The Political Economy of Structural Pension Reform
48 Pages Posted: 14 Oct 2001
This paper examines the political economy of structural social security reform - the shift from a publicly managed, pay-as-you-go, defined benefit system to one that includes a defined contribution, funded, privately managed pillar. We analyze the connection between the pre-existing conditions in a country and the reforms that are likely to succeed and describe some of the strategies that policy-makers have used to overcome opposition to reform. The paper addresses three central questions. How have political and economic forces influenced the probability of structural reform? How have these factors influenced the nature of reform, especially its public-private mix? How have reforming countries overcome resistance from powerful interest groups? We answer the first two questions through quantitative analysis and the third question through qualitative case studies of a smaller number of reforming countries in Latin America and the transition economies. We provide examples of the many trade-offs and forms of compensation that governments have used to build a coalition in favor of reform when political power is dispersed.

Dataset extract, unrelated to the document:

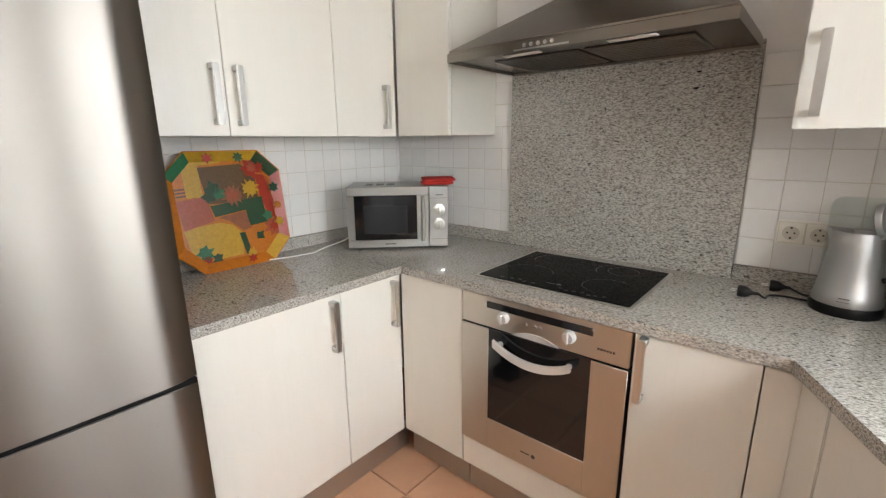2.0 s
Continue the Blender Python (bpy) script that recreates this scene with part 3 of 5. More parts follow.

Results of the analysis show that a large implicit pension debt (the present value of the pension obligations of the government to contributors under the old pay-as-you-go system) helps put pension reform on the political agenda but then constrains the degree of funding and privatization that can be achieved - this offers evidence of path dependency. The existence of private financial organizations such as funded voluntary pension plans signals institutional interests that speed the adoption of a mandatory funded pillar. Factors such as cultural, linguistic and geographic proximity to "first movers" play a key role in explaining how reform ideas diffuse across countries.